Paslanmaz çelik üretimi içinde östenitik paslanmaz çelikler payı %70'dir. 300 serisi ürünler bu türe girmektedir. Piyasada en çok tutulan ve tercih edilen 304 kalite paslanmaz çelik olmaktadır. 304 kalite paslanmaz çeliğin düşük sıcaklıklarda mekanik özellikleri mükemmeldir. Makine ve imalat sanayi, asansör, mutfak gereçleri ve evyeleri , bina dış cephe kaplama, mimari uygulamalar, gıda işleme ekipmanları, , kimya tesisleri ve ekipmanları, bilgisayar klavye yayları genel kullanım alanlarındandır.
Bu dubleks alaşım her iki türün de ortak özelliğini yansıtmaktadır. Hem yüksek direnç, sertlik hem de tokluk özelliklerini birden sağlamaktadır. Yüksek oranda krom (%18-28), orta miktarda nikel (%4,5-8) içerirler. Nikel miktarı azami %8'dir. Bu tür çeliklerin içerisinde ayrıca %2,5-4 arasında molibden kullanılmaktadır. Profesyonel kaynak yapılmasına imkan vermektedir. Kimyasal aparat imalatı, arıtma tesisleri, deniz veya off-shore teknolojisi kullanım alanına girmektedir.
Bu tür çeliklerin iç yapıları ostenitik, yarı ostenitik veya martenizik olabilmektedir. Çökelme olayını gerçekleştirmek için bazen soğuk şekil verilebiliyor. Bu oluşum için alüminyum, titanyum, niyobyum ve bakır elementleriyle alaşımlama yapılıyor. Bu sayede bu tür çeliklerin dirençleri 1700 MP'a kadar çıkabiliyor. Piyasada çözme tavı görmüş ve yumuşak halde satılıyorlar. Genel kullanım alanları pompa ve vana şaftlarıdır.
Ferritik, martenzitik, çökelme sertleşmesi (yaşlandırma) uygulanabilir paslanmaz çelikler manyetiktirler. Östenitik paslanmaz çelikler manyetik değildir. Bazı durumlarda östenitik paslanmaz çeliğe soğuk şekil verilmektedir. Bu durumda manyetik özellik kazanmaktadır. Dubleks paslanmaz çelikler hem manyetik hem de manyetik olmama özelliğine sahiptirler.
Bileşiminde bulunan nikelin oranına bağlı olan paslanmaz çeliklerin manyetik özellikleri nikelin artırılması manyetiklik özelliğini azaltacaktır.
Paslanmaz çeliğin manyetik özelliğini etkileyen bir diğer etmen de ısıdır.

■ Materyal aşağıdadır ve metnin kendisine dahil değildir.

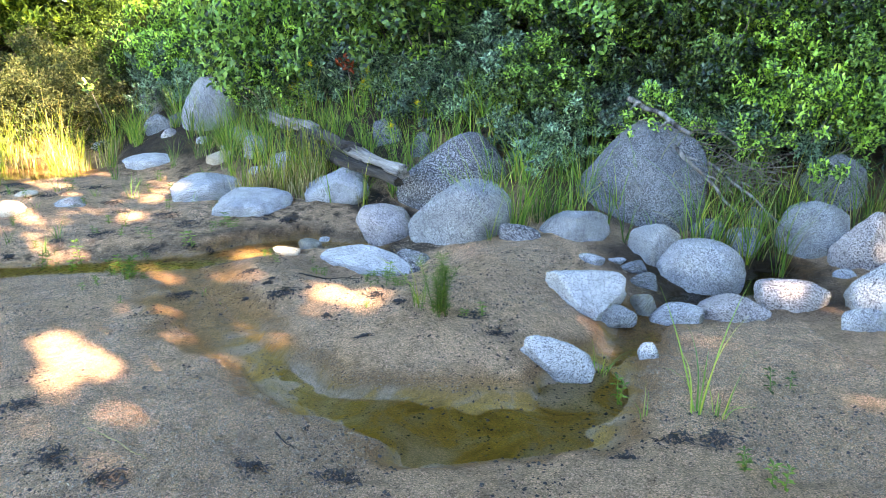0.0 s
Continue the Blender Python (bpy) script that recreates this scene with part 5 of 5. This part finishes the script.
for x, y, size in [(-5.75, 5.22, 0.22), (-5.3, 5.13, 0.24), (-5.66, 4.86, 0.16), (-4.8, 4.97, 0.2), (-5.1, 4.9, 0.18), (-10.1, 6.9, 0.4), (-8.6, 6.5, 0.4), (-9.2, 7.8, 0.4), (-8.0, 7.2, 0.45), (-9.5, 6.3, 0.4),
                   (-4.7, 7.4, 0.2), (-4.2, 7.3, 0.22), (-3.9, 7.7, 0.2), (-3.4, 7.0, 0.16), (-2.6, 6.4, 0.2), (-3.1, 6.6, 0.14), (-2.3, 6.1, 0.18), (-1.6, 6.2, 0.16), (-3.8, 5.6, 0.12), (-4.9, 7.8, 0.2), (-2.0, 6.5, 0.14), (-3.0, 5.9, 0.14)]:
    debris(x, y, size)
for x, y, size in [(-5.10, 4.95, 0.2), (-5.37, 5.00, 0.2), (-3.51, 4.04, 0.1), (-3.66, 4.15, 0.1), (-3.90, 4.17, 0.08)]:
    debris(x, y, size)
for x, y, h, n in [(-4.6, 7.3, 0.24, 8), (-4.9, 7.0, 0.3, 6), (-4.2, 7.5, 0.28, 10), (-5.3, 6.9, 0.25, 6), (-3.7, 7.3, 0.22, 8), (-4.0, 6.7, 0.18, 5), (-3.5, 7.9, 0.3, 10), (-5.6, 7.4, 0.3, 8), (-6.2, 7.6, 0.4, 10), (-2.5, 6.9, 0.2, 6), (-3.0, 6.4, 0.14, 6), (-2.2, 6.6, 0.2, 6),
                   (-3.9, 8.2, 0.34, 12), (-4.5, 8.4, 0.4, 14), (-3.3, 8.5, 0.36, 10), (-2.7, 7.9, 0.3, 10), (-8.9, 6.6, 0.4, 12), (-8.3, 6.9, 0.4, 12), (-9.6, 7.0, 0.5, 14), (-7.6, 6.6, 0.4, 10), (-1.3, 7.0, 0.7, 16), (-1.1, 7.3, 0.7, 16), (-0.8, 6.9, 0.6, 14)]:
    thin(x, y, h, n)
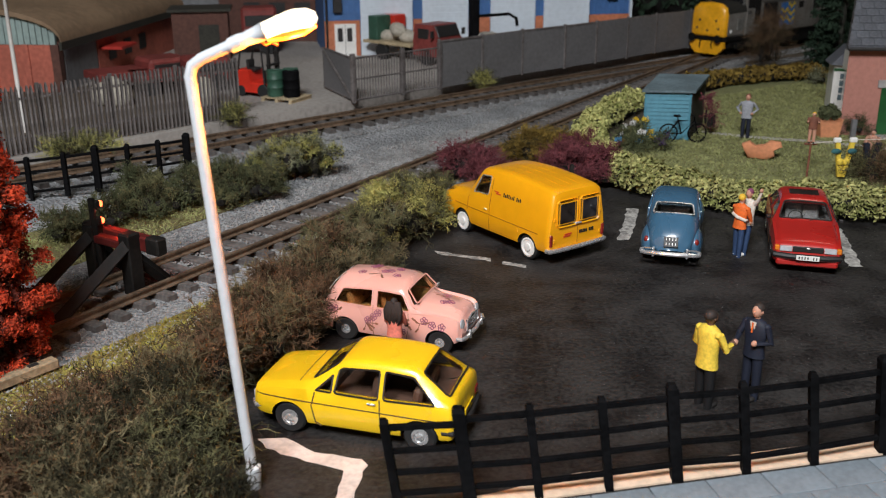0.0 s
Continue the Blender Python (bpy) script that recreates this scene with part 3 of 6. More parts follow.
BEETLE = [(-1.97, 0.36, 0.26, 0.44, 0.26, 0.50, 0.22), (-1.88, 0.32, 0.42, 0.55, 0.42, 0.72, 0.33), (-1.65, 0.30, 0.52, 0.74, 0.52, 0.98, 0.40), (-1.28, 0.28, 0.60, 0.88, 0.60, 1.23, 0.46), (-0.9, 0.28, 0.64, 0.92, 0.64, 1.39, 0.50), (-0.4, 0.28, 0.66, 0.93, 0.66, 1.48, 0.52), (0.1, 0.28, 0.66, 0.93, 0.66, 1.49, 0.52), (0.40, 0.28, 0.66, 0.93, 0.65, 1.40, 0.51),
          (0.72, 0.28, 0.65, 0.92, 0.63, 1.04, 0.52), (0.85, 0.28, 0.63, 0.90, 0.60, 1.0, 0.48), (1.25, 0.28, 0.54, 0.78, 0.50, 0.95, 0.38), (1.65, 0.30, 0.42, 0.6, 0.40, 0.82, 0.28), (1.92, 0.36, 0.26, 0.44, 0.26, 0.56, 0.2)]
BEETLE = [(q[0], q[1], q[2], q[3], q[4] + 0.02, q[5], q[6] + 0.045) for q in dense(BEETLE, 2)]
BEETLE_SIDES = ([(0.50, 0.14), (-0.28, 0.14), (-0.28, 0.80), (0.26, 0.80)], [(-0.38, 0.14), (-1.0, 0.16), (-0.78, 0.76), (-0.38, 0.80)])
BEETLE_CROSS = ((-1.32, -0.96, 0.50, 0.44), (0.69, 0.44, 0.54, 0.46))


def ellipsoid(bm, c, r, seg=16, rings=9, m=None, mi=0):
    vs = bmesh.ops.create_uvsphere(bm, u_segments=seg, v_segments=rings, radius=1.0)["verts"]
    bmesh.ops.scale(bm, vec=r, verts=vs)
    if m is not None:
        bmesh.ops.transform(bm, matrix=m, verts=vs)
    bmesh.ops.translate(bm, vec=c, verts=vs)
    for f in {f for v in vs for f in v.link_faces}:
        f.material_index = mi
    return bm


def beetle():
    t = thing("beetle_car", at(6.04, 23.74, 0, 74.8), "blue rounded saloon model car seen with chrome bumpers", "car", "parked model cars")
    car_body("body", BEETLE, (), 0.3, 0.3, BLUE, t, 0.7, 2.0, (-1.2, 0.66, 0.66, LINING_GREY, BEETLE_SIDES, BEETLE_CROSS))
    car_seats((-0.15, -0.95, 0.4), 0.34, 0.74, t, LINING_GREY)
    for ax in (1.2, -1.2):
        for sd in (-1, 1):
            bm = ellipsoid(bmesh.new(), (ax * 1.02, sd * 0.56, 0.44), (0.54, 0.20, 0.42), 24, 14)
            bmesh.ops.bisect_plane(bm, geom=bm.verts[:] + bm.edges[:] + bm.faces[:], plane_co=(0, 0, 0.26), plane_no=(0, 0, -1), clear_outer=True)
            part("wing", bm, BLUE, t, smooth=60)
    car_wheels((1.2, -1.2), 0.32, 0.70, 0.18, t, CHROME, 0.15, "chrome hub cap")
    for sd in (1, -1):
        part("running_board", made_box(-0.75, 0.75, sd * 0.68 - 0.09, sd * 0.68 + 0.09, 0.26, 0.31, 0.015), DARK, t)
        for corners in BEETLE_SIDES:
            side_window(BEETLE, corners, sd, t, frame_mat=BLUE)
        part("tail_lamp", ellipsoid(bmesh.new(), (-1.66, sd * 0.60, 0.60), (0.07, 0.06, 0.09), 12, 8), TAIL, t, "dark red tail lamp", smooth=True)
        lump(-2.10, -2.03, sd * 0.40 - 0.03, sd * 0.40 + 0.03, 0.30, 0.56, "overrider", CHROME, t, "", 0.02)
        part("upper_bumper_bar", tube(bmesh.new(), [(-1.98, sd * 0.68, 0.46), (-2.07, sd * 0.62, 0.52), (-2.10, sd * 0.42, 0.53)], 0.024, 6), CHROME, t, smooth=True)
    bumper(-2.06, 0.68, 0.40, 0.055, CHROME, t, 0.2, -1)
    bumper(2.02, 0.70, 0.40, 0.055, CHROME, t, 0.2, 1)
    cross_window(BEETLE, *BEETLE_CROSS[0], t, "rear_window", CHROME)
    cross_window(BEETLE, *BEETLE_CROSS[1], t, "windscreen", CHROME)
    plate(-1.93, 0, 0.66, 0.17, 0.13, -1, t, DARK, PLATE_W, -38, 2)
    for y in (-0.34, 0.34):
        part("lid_seam", ribbon(bmesh.new(), [(x, y * f, top_z(BEETLE, x, y * f) + 0.002) for x, f in ((-1.36, 0.7), (-1.6, 1.0), (-1.85, 0.75))], 0.005, (-0.6, 0, 0.8)), BLUE, t)
    part("engine_lid_vents", made_box(-0.02, 0.02, -0.22, 0.22, -0.006, 0.012), BLUE, t, m=at(-1.36, 0, 1.19, 0, 0, -40))
    return t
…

Paslanmaz çeliğin ısıya maruz kalması atomları harekete geçirecek ve çeliğin manyetik özelliğinde değişmeler olacaktır.
Paslanmaz çelikler, demire göre aside karşı daha dayanıklı olsalar da bu durum asitlerin tipi, konsantrasyonu, çeliğin tipi, ortam sıcaklığı ve basınca göre değişmektedir. Bu durumda akla paslanmaz çeliklerde asit dayanımı nedir sorusu gelebilir. Bunu örnekle açıklayacak olursak; 904 kalite çelik ürünler oda sıcaklığında yüksek konsantrasyondaki sülfürik asitlere karşı dayanıklıdırlar. 304 kalite olanlar ise düşük konstantrasyonlara dahi dayanamazlar. 304L ve 430 kalite olanlar nitrik aside karşı dayanıklıdırlar.
Bütün paslanmaz çelikler hidroklorik aside karşı dayanaklıkları düşüktür. Buna rağmen hidroklorik asit %1-2 seviyelerinde seyreltilmişse paslanmaz çelik malzemeler kullanılabilmektedir. Bu malzemeler de uzun ömürlü olmayıp, zamanla aşınacak ve eriyecektir. Hidroklorik asit %2'nin üzerine çıktığı durumlarda paslanmaz çelik kullanımı tavsiye edilmemektedir. 316Ti kalite malzeme, %1-2 oranında hidroklorik aside karşı en iyi direnç gösteren paslanmaz çelik malzemelerinden birisidir. Fakat bu malzemenin de mukavemet süresi azami 2 yıldır. Bu malzemeler de ortalama 1-2 yıl içinde %1-2 oranında seyreltilmiş hidroklorik içerisinde eriyip gitmektedir.